• [Data lines]
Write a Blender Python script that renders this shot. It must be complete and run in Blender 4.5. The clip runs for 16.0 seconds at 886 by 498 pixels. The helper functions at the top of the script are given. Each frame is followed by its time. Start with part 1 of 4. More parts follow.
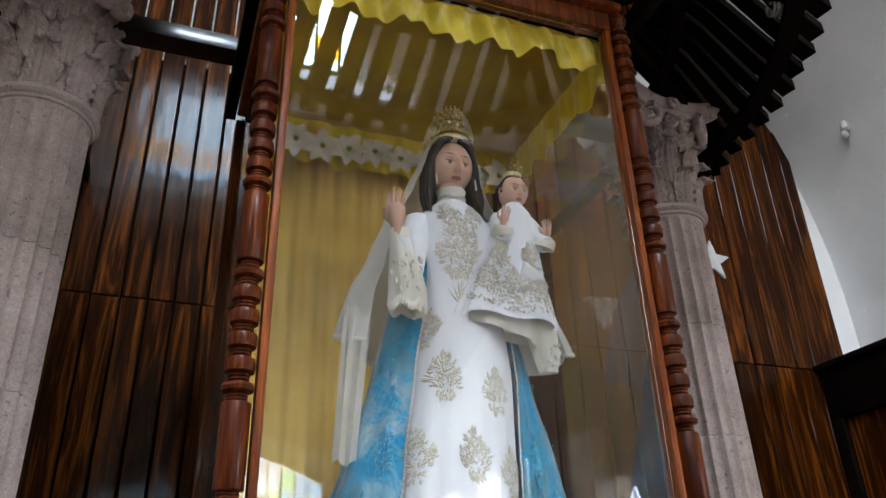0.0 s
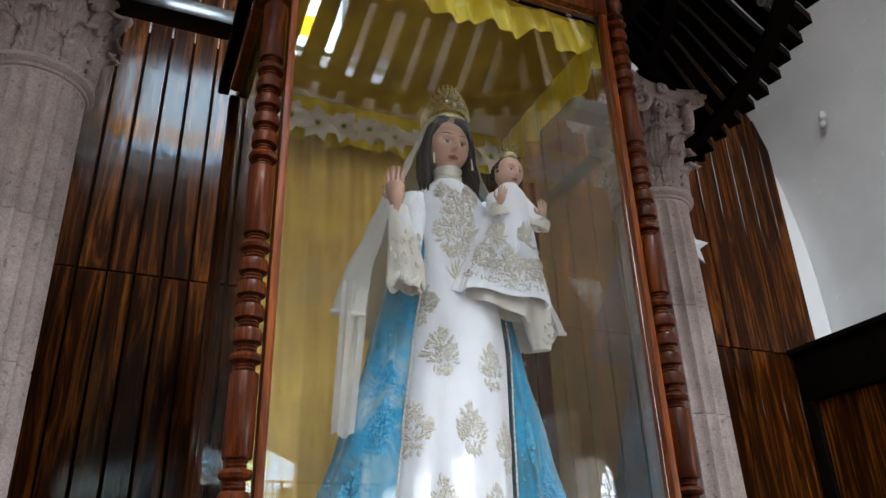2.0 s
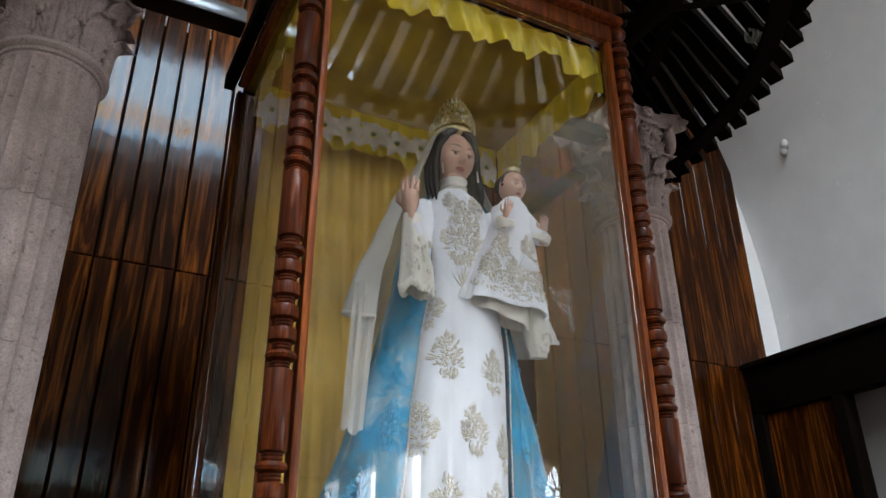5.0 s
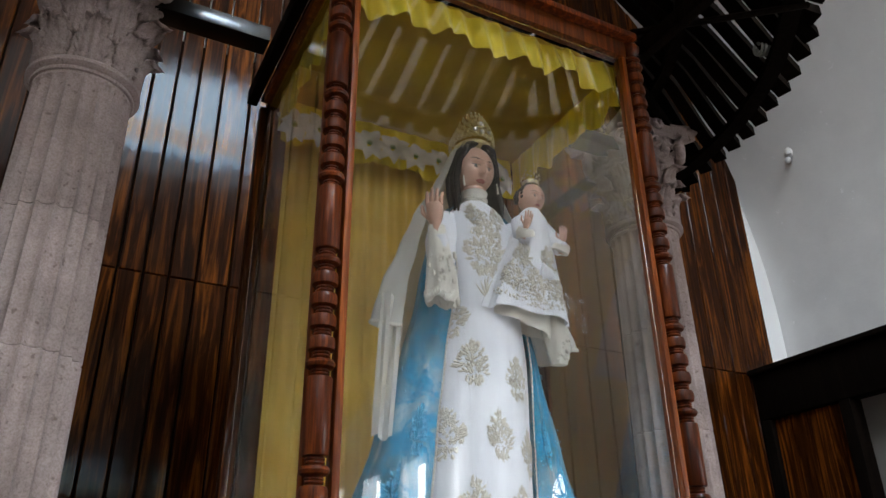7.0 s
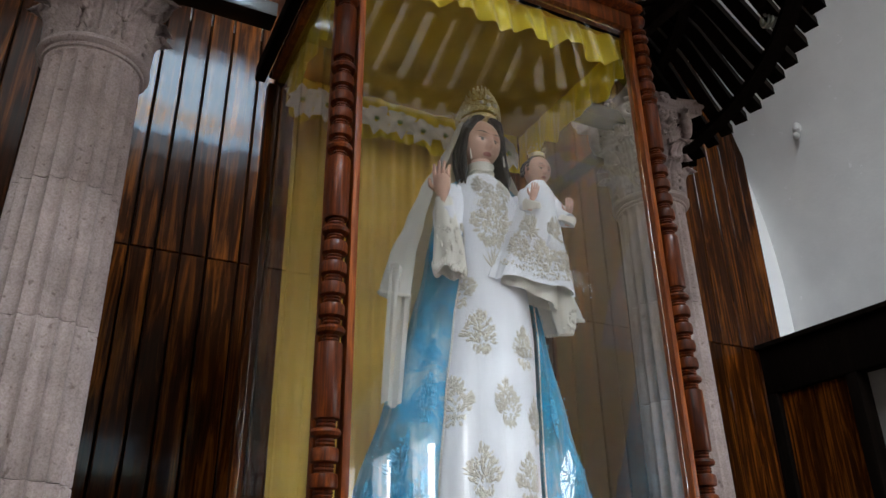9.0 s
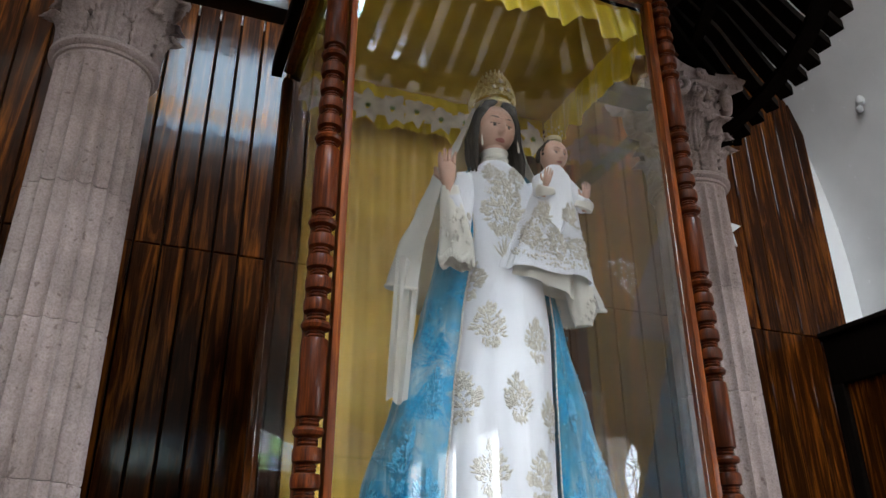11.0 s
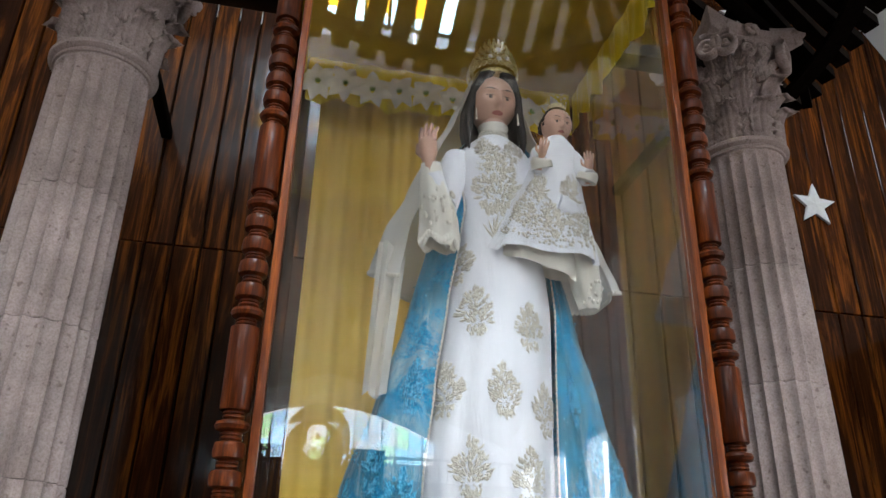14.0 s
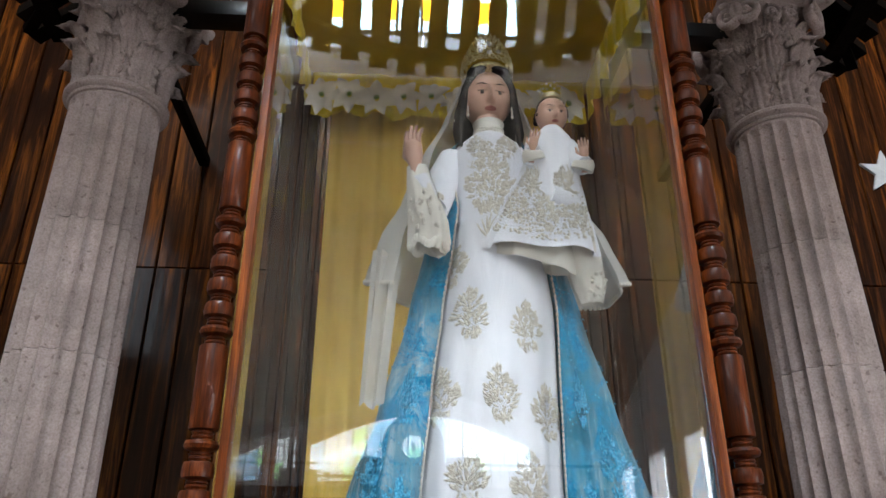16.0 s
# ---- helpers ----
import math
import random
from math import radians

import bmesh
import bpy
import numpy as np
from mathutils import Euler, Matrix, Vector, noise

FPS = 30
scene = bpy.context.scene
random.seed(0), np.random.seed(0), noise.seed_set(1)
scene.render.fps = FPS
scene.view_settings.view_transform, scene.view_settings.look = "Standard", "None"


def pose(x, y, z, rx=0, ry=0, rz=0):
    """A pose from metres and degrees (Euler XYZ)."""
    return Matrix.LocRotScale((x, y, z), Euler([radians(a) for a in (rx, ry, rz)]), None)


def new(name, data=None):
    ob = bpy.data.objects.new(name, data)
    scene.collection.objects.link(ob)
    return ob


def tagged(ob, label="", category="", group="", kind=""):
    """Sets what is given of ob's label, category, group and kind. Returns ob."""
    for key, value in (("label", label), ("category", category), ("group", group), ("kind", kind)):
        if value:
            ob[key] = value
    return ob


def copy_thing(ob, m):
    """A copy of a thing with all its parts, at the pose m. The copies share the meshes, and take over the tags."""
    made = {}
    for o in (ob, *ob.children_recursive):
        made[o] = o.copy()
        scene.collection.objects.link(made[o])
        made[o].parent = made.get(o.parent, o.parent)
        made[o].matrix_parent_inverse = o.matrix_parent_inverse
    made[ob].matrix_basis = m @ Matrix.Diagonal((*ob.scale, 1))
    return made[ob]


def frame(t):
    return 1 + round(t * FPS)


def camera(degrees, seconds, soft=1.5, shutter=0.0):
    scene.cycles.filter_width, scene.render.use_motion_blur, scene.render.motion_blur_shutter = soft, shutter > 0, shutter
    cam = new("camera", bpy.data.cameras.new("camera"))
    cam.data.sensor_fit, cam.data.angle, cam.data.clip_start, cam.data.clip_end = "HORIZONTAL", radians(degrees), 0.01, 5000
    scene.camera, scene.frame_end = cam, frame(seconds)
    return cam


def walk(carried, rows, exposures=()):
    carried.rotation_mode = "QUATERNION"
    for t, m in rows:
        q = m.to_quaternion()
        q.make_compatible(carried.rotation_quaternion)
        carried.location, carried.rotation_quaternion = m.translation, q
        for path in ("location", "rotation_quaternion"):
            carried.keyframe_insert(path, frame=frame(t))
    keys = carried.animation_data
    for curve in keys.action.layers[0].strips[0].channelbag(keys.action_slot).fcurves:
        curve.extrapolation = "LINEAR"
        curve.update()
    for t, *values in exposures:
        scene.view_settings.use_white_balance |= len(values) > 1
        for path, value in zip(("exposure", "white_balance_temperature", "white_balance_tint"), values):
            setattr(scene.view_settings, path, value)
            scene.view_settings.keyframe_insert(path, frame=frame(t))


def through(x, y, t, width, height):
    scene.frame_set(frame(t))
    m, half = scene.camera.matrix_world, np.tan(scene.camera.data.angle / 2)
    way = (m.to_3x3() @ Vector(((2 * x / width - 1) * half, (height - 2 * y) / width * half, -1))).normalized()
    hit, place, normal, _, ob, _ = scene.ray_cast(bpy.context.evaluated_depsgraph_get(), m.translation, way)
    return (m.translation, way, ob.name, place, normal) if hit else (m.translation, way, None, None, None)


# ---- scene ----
cam = camera(60.5, 16.0)
METRES, EYE, TILT, LEAN, TURN = 1.5, 1.5, 0.0, 0.0, -21.2
ROWS = [
    (0.0, 0.0, 0.0, 0.0, 0.81, 26.9, 1.59),
    (0.5, -0.0034, 0.0011, -0.0053, 0.51, 26.62, 1.57),
    (1.0, -0.0142, -0.0018, -0.0091, 0.01, 26.22, 1.57),
    (1.5, -0.0285, -0.0068, -0.0143, -0.6, 25.92, 1.58),
    (2.0, -0.0509, -0.0138, -0.0176, -1.43, 25.56, 1.57),
    (2.5, -0.0737, -0.0226, -0.0187, -2.19, 25.27, 1.5),
    (3.0, -0.0997, -0.0379, -0.0184, -3.04, 24.97, 1.32),
    (5.5, -0.2046, -0.0877, -0.0278, -6.67, 25.45, 0.42),
    (6.0, -0.2202, -0.0977, -0.0312, -6.65, 25.7, 0.54),
    (6.5, -0.2339, -0.1072, -0.0351, -6.51, 25.85, 0.67),
    (7.0, -0.2468, -0.1209, -0.0408, -6.3, 25.87, 0.75),
    (7.5, -0.2532, -0.1303, -0.0483, -6.12, 25.73, 0.81),
    (8.0, -0.258, -0.1333, -0.0626, -6.04, 25.47, 0.93),
    (8.5, -0.2564, -0.1326, -0.0724, -5.92, 25.07, 0.96),
    (9.0, -0.2461, -0.1303, -0.0715, -5.58, 24.54, 0.81),
    (11.5, -0.0554, -0.0653, -0.0483, 1.83, 24.06, -0.38),
    (12.0, -0.0045, -0.0466, -0.0428, 3.67, 23.96, -0.94),
    (12.5, 0.032, -0.0246, -0.0418, 4.92, 23.89, -1.01),
    (13.0, 0.0642, 0.0004, -0.0416, 6.03, 23.9, -0.94),
    (13.5, 0.1073, 0.0266, -0.0441, 7.45, 24.11, -1.1),
    (14.0, 0.1665, 0.066, -0.0453, 9.31, 24.38, -1.33),
    (14.5, 0.2067, 0.0968, -0.0426, 10.63, 24.39, -1.04),
    (15.0, 0.2461, 0.1205, -0.0409, 12.09, 24.39, -0.38),
    (15.5, 0.2888, 0.1337, -0.0396, 13.84, 24.53, 0.04),
    (16.0, 0.3489, 0.1459, -0.0339, 17.53, 24.75, -0.1),
]
walk(cam, [(t, pose(0, 0, EYE, TILT, LEAN, TURN) @ pose(METRES * x, METRES * y, METRES * z, 90 + pitch, roll, yaw)) for t, x, y, z, yaw, pitch, roll in ROWS],
     exposures=[(0.0, -0.52), (5.5, -0.63), (9.0, -0.67), (12.5, -0.51), (16.0, -0.46)])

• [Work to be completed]
Give again only the lines that run from the line with "# ---- helpers" to the line with "random.seed(0), np.random.seed(0), noise.seed_set(1)". Include both of those lines exactly as written.

• [Problem solution]
# ---- helpers ----
import math
import random
from math import radians

import bmesh
import bpy
import numpy as np
from mathutils import Euler, Matrix, Vector, noise

FPS = 30
scene = bpy.context.scene
random.seed(0), np.random.seed(0), noise.seed_set(1)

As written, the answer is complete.